● **Task objective**:
Set the listing down again exactly, please, apart from its pictures.

● **Given information**:
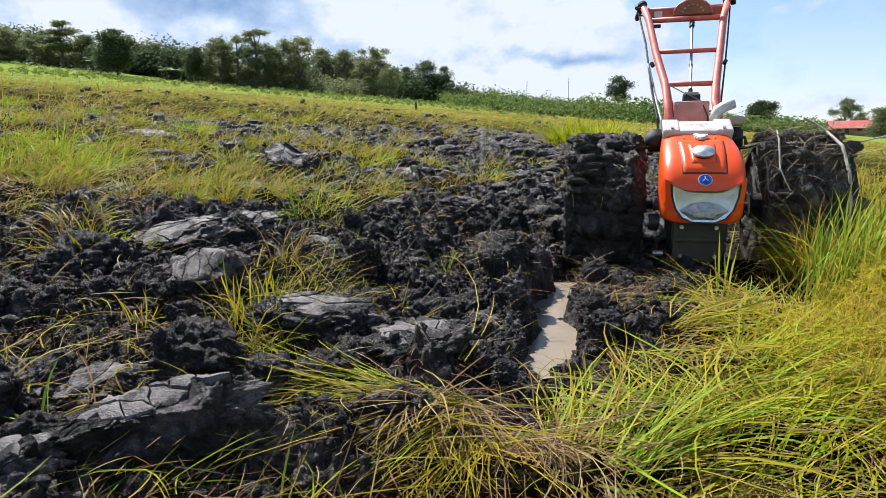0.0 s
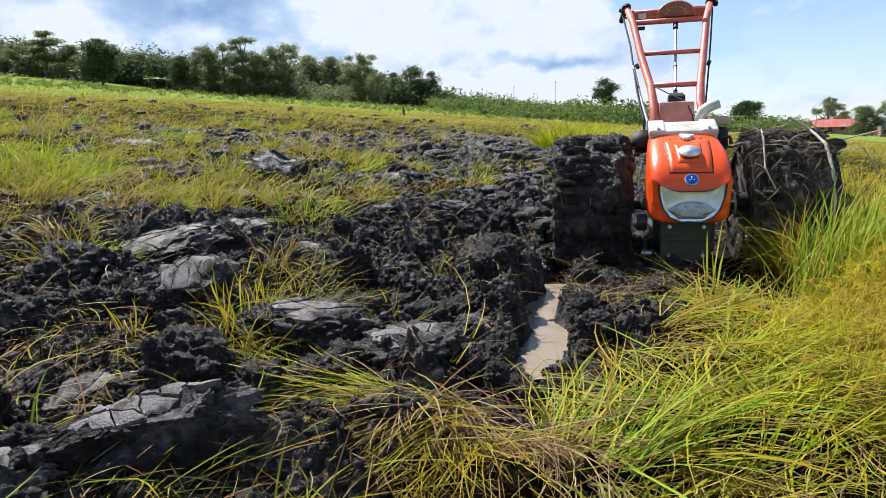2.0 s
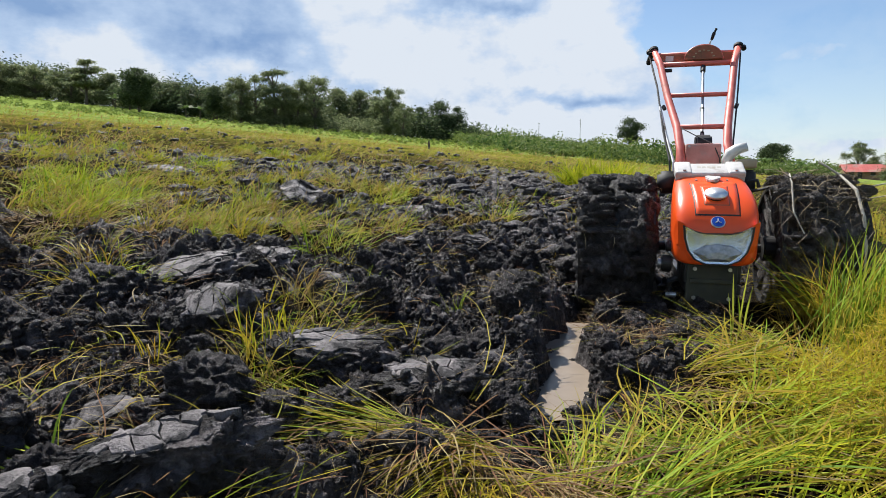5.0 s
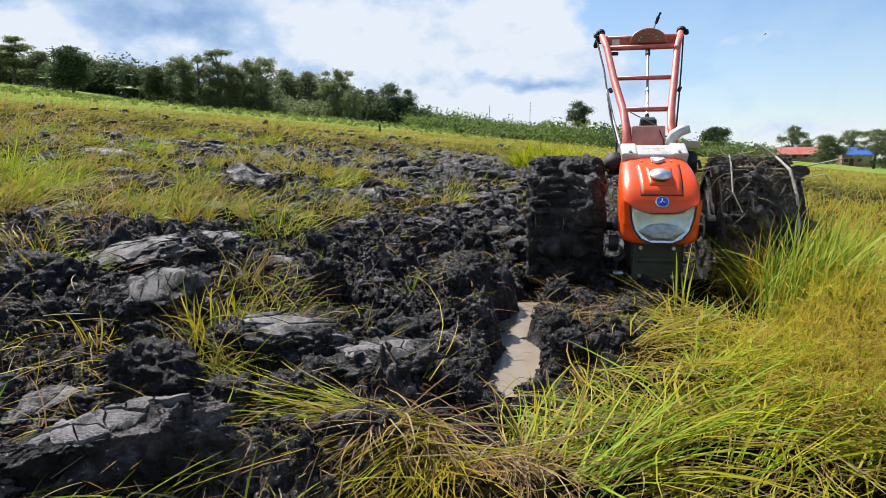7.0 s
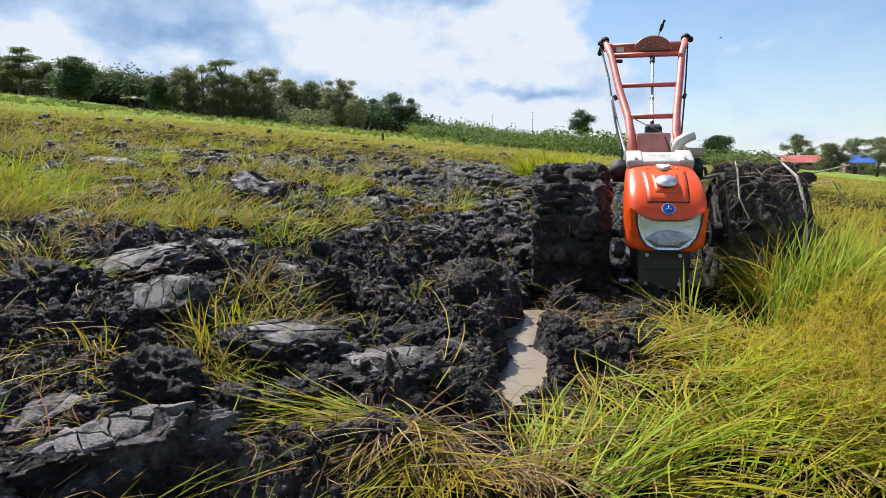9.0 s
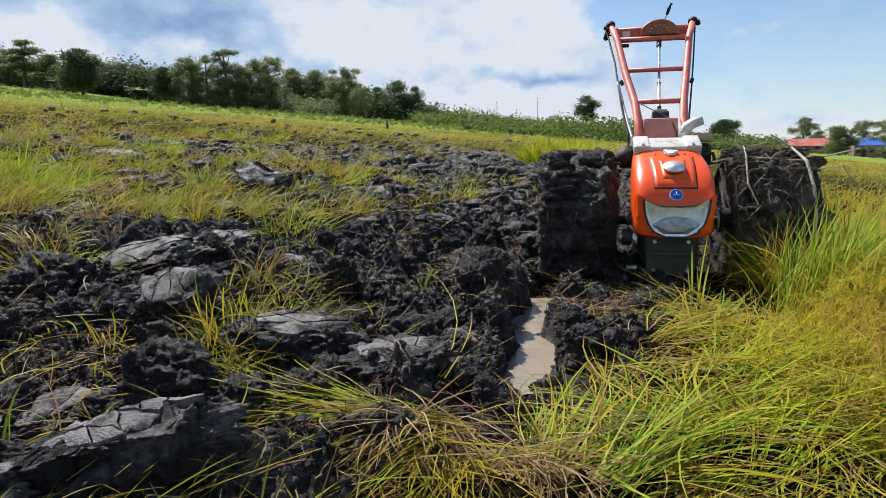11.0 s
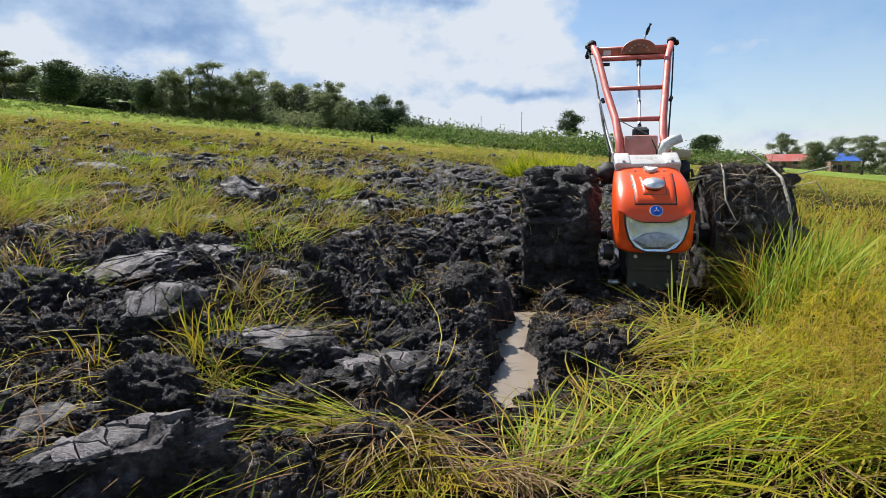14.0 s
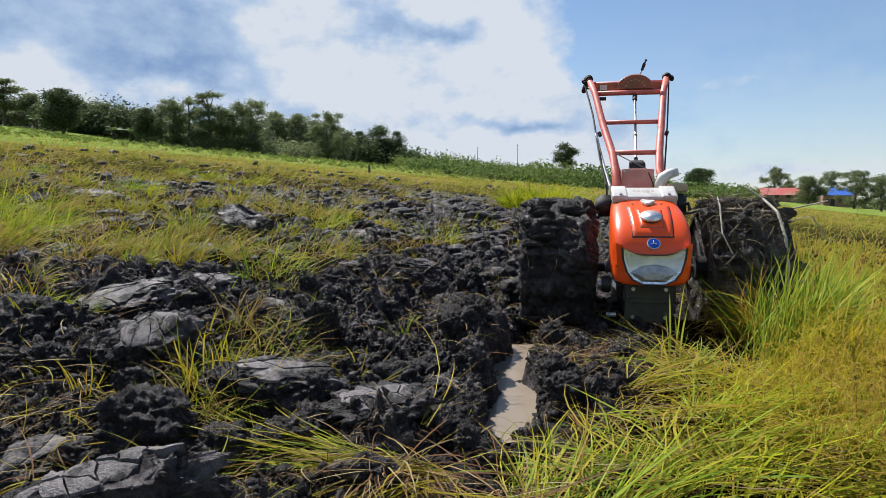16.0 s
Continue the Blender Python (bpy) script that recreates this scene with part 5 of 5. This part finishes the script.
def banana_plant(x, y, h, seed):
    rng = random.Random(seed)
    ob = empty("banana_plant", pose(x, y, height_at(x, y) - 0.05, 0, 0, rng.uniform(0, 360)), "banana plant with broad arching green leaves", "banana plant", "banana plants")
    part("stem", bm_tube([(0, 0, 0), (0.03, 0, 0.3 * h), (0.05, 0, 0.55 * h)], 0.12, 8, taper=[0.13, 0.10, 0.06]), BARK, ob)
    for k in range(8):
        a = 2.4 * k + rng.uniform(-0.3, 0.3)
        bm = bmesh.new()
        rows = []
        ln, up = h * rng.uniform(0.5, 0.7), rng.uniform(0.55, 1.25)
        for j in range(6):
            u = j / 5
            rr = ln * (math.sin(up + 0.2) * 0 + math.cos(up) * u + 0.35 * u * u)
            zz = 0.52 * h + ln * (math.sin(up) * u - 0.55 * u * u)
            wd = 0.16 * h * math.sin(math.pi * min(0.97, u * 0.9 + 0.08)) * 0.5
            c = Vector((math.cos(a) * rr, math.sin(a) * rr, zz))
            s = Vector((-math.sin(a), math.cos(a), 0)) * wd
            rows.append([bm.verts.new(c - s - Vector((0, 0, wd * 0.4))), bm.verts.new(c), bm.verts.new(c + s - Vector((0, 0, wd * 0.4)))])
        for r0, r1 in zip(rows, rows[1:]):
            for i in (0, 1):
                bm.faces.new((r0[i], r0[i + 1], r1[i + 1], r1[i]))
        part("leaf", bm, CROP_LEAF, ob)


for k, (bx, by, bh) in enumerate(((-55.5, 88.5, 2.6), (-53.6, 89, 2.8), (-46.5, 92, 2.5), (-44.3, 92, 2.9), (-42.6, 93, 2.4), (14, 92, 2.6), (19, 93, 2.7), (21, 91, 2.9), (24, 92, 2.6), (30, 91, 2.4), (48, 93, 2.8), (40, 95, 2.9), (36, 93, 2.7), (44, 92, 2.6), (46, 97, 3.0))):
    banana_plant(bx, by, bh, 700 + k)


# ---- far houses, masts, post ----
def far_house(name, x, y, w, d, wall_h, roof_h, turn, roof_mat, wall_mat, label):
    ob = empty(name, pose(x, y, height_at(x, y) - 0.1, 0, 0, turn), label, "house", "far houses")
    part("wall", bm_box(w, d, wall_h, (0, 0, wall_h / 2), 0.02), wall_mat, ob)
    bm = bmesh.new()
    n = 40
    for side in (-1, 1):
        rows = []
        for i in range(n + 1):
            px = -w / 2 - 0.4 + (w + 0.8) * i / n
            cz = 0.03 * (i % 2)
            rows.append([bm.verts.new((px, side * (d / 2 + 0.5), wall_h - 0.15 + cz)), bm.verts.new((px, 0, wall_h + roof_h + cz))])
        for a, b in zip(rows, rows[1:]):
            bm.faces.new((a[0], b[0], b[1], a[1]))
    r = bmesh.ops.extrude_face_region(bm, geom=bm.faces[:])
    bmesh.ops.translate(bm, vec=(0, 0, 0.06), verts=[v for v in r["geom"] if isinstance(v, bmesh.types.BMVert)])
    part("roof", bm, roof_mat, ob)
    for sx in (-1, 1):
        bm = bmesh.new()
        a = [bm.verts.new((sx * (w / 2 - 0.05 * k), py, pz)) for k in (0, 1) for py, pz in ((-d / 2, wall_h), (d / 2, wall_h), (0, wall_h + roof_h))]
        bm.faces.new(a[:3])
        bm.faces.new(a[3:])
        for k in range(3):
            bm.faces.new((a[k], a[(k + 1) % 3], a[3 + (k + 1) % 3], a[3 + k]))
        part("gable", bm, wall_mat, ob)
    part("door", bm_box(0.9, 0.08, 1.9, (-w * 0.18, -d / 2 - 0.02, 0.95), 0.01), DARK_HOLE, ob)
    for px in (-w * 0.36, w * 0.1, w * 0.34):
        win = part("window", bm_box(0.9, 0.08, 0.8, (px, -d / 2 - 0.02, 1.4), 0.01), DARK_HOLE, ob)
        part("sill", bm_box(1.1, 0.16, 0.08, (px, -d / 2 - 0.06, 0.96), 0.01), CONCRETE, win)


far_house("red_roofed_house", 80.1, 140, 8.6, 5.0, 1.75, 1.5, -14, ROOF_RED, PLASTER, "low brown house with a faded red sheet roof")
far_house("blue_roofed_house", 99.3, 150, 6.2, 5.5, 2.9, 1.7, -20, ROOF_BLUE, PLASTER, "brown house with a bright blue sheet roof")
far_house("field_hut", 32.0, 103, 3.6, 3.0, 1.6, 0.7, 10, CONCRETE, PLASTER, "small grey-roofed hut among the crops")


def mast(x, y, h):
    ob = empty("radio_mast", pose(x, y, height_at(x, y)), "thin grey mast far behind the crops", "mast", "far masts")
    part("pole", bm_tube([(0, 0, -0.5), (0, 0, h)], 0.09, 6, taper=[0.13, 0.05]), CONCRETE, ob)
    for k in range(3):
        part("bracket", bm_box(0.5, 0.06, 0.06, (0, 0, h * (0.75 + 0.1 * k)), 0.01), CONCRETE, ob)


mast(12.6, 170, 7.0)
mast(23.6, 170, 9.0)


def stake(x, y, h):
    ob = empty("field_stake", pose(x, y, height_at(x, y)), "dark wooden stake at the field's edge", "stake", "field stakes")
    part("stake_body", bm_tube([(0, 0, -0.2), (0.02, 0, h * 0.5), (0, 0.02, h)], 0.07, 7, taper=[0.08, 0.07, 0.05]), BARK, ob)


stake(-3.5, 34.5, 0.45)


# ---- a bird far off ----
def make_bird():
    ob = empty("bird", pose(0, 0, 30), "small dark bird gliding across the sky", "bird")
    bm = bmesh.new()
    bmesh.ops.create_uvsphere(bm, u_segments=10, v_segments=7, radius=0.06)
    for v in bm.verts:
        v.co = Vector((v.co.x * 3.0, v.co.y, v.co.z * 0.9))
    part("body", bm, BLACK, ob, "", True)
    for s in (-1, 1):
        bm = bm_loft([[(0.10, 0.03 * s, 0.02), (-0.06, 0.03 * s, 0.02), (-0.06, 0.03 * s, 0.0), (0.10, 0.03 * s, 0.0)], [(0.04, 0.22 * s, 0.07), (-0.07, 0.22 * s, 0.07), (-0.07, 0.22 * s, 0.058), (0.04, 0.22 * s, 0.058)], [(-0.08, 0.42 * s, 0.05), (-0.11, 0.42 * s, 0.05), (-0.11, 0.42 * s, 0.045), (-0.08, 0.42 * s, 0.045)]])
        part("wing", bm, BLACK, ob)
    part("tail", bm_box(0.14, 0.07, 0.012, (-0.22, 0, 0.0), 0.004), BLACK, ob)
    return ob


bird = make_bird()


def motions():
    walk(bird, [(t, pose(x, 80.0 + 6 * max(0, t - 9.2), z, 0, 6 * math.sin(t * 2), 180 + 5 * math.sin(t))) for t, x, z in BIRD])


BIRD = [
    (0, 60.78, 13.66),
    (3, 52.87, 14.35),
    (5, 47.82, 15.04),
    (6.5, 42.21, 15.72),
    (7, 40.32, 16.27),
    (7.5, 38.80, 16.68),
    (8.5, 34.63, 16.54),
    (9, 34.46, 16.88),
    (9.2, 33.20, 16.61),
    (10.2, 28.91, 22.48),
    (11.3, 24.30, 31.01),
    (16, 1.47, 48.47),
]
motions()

● **Solved problem**:
0.0 s
2.0 s
5.0 s
7.0 s
9.0 s
11.0 s
14.0 s
16.0 s
Continue the Blender Python (bpy) script that recreates this scene with part 5 of 5. This part finishes the script.
def banana_plant(x, y, h, seed):
    rng = random.Random(seed)
    ob = empty("banana_plant", pose(x, y, height_at(x, y) - 0.05, 0, 0, rng.uniform(0, 360)), "banana plant with broad arching green leaves", "banana plant", "banana plants")
    part("stem", bm_tube([(0, 0, 0), (0.03, 0, 0.3 * h), (0.05, 0, 0.55 * h)], 0.12, 8, taper=[0.13, 0.10, 0.06]), BARK, ob)
    for k in range(8):
        a = 2.4 * k + rng.uniform(-0.3, 0.3)
        bm = bmesh.new()
        rows = []
        ln, up = h * rng.uniform(0.5, 0.7), rng.uniform(0.55, 1.25)
        for j in range(6):
            u = j / 5
            rr = ln * (math.sin(up + 0.2) * 0 + math.cos(up) * u + 0.35 * u * u)
            zz = 0.52 * h + ln * (math.sin(up) * u - 0.55 * u * u)
            wd = 0.16 * h * math.sin(math.pi * min(0.97, u * 0.9 + 0.08)) * 0.5
            c = Vector((math.cos(a) * rr, math.sin(a) * rr, zz))
            s = Vector((-math.sin(a), math.cos(a), 0)) * wd
            rows.append([bm.verts.new(c - s - Vector((0, 0, wd * 0.4))), bm.verts.new(c), bm.verts.new(c + s - Vector((0, 0, wd * 0.4)))])
        for r0, r1 in zip(rows, rows[1:]):
            for i in (0, 1):
                bm.faces.new((r0[i], r0[i + 1], r1[i + 1], r1[i]))
        part("leaf", bm, CROP_LEAF, ob)


for k, (bx, by, bh) in enumerate(((-55.5, 88.5, 2.6), (-53.6, 89, 2.8), (-46.5, 92, 2.5), (-44.3, 92, 2.9), (-42.6, 93, 2.4), (14, 92, 2.6), (19, 93, 2.7), (21, 91, 2.9), (24, 92, 2.6), (30, 91, 2.4), (48, 93, 2.8), (40, 95, 2.9), (36, 93, 2.7), (44, 92, 2.6), (46, 97, 3.0))):
    banana_plant(bx, by, bh, 700 + k)


# ---- far houses, masts, post ----
def far_house(name, x, y, w, d, wall_h, roof_h, turn, roof_mat, wall_mat, label):
    ob = empty(name, pose(x, y, height_at(x, y) - 0.1, 0, 0, turn), label, "house", "far houses")
    part("wall", bm_box(w, d, wall_h, (0, 0, wall_h / 2), 0.02), wall_mat, ob)
    bm = bmesh.new()
    n = 40
    for side in (-1, 1):
        rows = []
        for i in range(n + 1):
            px = -w / 2 - 0.4 + (w + 0.8) * i / n
            cz = 0.03 * (i % 2)
            rows.append([bm.verts.new((px, side * (d / 2 + 0.5), wall_h - 0.15 + cz)), bm.verts.new((px, 0, wall_h + roof_h + cz))])
        for a, b in zip(rows, rows[1:]):
            bm.faces.new((a[0], b[0], b[1], a[1]))
    r = bmesh.ops.extrude_face_region(bm, geom=bm.faces[:])
    bmesh.ops.translate(bm, vec=(0, 0, 0.06), verts=[v for v in r["geom"] if isinstance(v, bmesh.types.BMVert)])
    part("roof", bm, roof_mat, ob)
    for sx in (-1, 1):
        bm = bmesh.new()
        a = [bm.verts.new((sx * (w / 2 - 0.05 * k), py, pz)) for k in (0, 1) for py, pz in ((-d / 2, wall_h), (d / 2, wall_h), (0, wall_h + roof_h))]
        bm.faces.new(a[:3])
        bm.faces.new(a[3:])
        for k in range(3):
            bm.faces.new((a[k], a[(k + 1) % 3], a[3 + (k + 1) % 3], a[3 + k]))
        part("gable", bm, wall_mat, ob)
    part("door", bm_box(0.9, 0.08, 1.9, (-w * 0.18, -d / 2 - 0.02, 0.95), 0.01), DARK_HOLE, ob)
    for px in (-w * 0.36, w * 0.1, w * 0.34):
        win = part("window", bm_box(0.9, 0.08, 0.8, (px, -d / 2 - 0.02, 1.4), 0.01), DARK_HOLE, ob)
        part("sill", bm_box(1.1, 0.16, 0.08, (px, -d / 2 - 0.06, 0.96), 0.01), CONCRETE, win)


far_house("red_roofed_house", 80.1, 140, 8.6, 5.0, 1.75, 1.5, -14, ROOF_RED, PLASTER, "low brown house with a faded red sheet roof")
far_house("blue_roofed_house", 99.3, 150, 6.2, 5.5, 2.9, 1.7, -20, ROOF_BLUE, PLASTER, "brown house with a bright blue sheet roof")
far_house("field_hut", 32.0, 103, 3.6, 3.0, 1.6, 0.7, 10, CONCRETE, PLASTER, "small grey-roofed hut among the crops")


def mast(x, y, h):
    ob = empty("radio_mast", pose(x, y, height_at(x, y)), "thin grey mast far behind the crops", "mast", "far masts")
    part("pole", bm_tube([(0, 0, -0.5), (0, 0, h)], 0.09, 6, taper=[0.13, 0.05]), CONCRETE, ob)
    for k in range(3):
        part("bracket", bm_box(0.5, 0.06, 0.06, (0, 0, h * (0.75 + 0.1 * k)), 0.01), CONCRETE, ob)


mast(12.6, 170, 7.0)
mast(23.6, 170, 9.0)


def stake(x, y, h):
    ob = empty("field_stake", pose(x, y, height_at(x, y)), "dark wooden stake at the field's edge", "stake", "field stakes")
    part("stake_body", bm_tube([(0, 0, -0.2), (0.02, 0, h * 0.5), (0, 0.02, h)], 0.07, 7, taper=[0.08, 0.07, 0.05]), BARK, ob)


stake(-3.5, 34.5, 0.45)


# ---- a bird far off ----
def make_bird():
    ob = empty("bird", pose(0, 0, 30), "small dark bird gliding across the sky", "bird")
    bm = bmesh.new()
    bmesh.ops.create_uvsphere(bm, u_segments=10, v_segments=7, radius=0.06)
    for v in bm.verts:
        v.co = Vector((v.co.x * 3.0, v.co.y, v.co.z * 0.9))
    part("body", bm, BLACK, ob, "", True)
    for s in (-1, 1):
        bm = bm_loft([[(0.10, 0.03 * s, 0.02), (-0.06, 0.03 * s, 0.02), (-0.06, 0.03 * s, 0.0), (0.10, 0.03 * s, 0.0)], [(0.04, 0.22 * s, 0.07), (-0.07, 0.22 * s, 0.07), (-0.07, 0.22 * s, 0.058), (0.04, 0.22 * s, 0.058)], [(-0.08, 0.42 * s, 0.05), (-0.11, 0.42 * s, 0.05), (-0.11, 0.42 * s, 0.045), (-0.08, 0.42 * s, 0.045)]])
        part("wing", bm, BLACK, ob)
    part("tail", bm_box(0.14, 0.07, 0.012, (-0.22, 0, 0.0), 0.004), BLACK, ob)
    return ob


bird = make_bird()


def motions():
    walk(bird, [(t, pose(x, 80.0 + 6 * max(0, t - 9.2), z, 0, 6 * math.sin(t * 2), 180 + 5 * math.sin(t))) for t, x, z in BIRD])


BIRD = [
    (0, 60.78, 13.66),
    (3, 52.87, 14.35),
    (5, 47.82, 15.04),
    (6.5, 42.21, 15.72),
    (7, 40.32, 16.27),
    (7.5, 38.80, 16.68),
    (8.5, 34.63, 16.54),
    (9, 34.46, 16.88),
    (9.2, 33.20, 16.61),
    (10.2, 28.91, 22.48),
    (11.3, 24.30, 31.01),
    (16, 1.47, 48.47),
]
motions()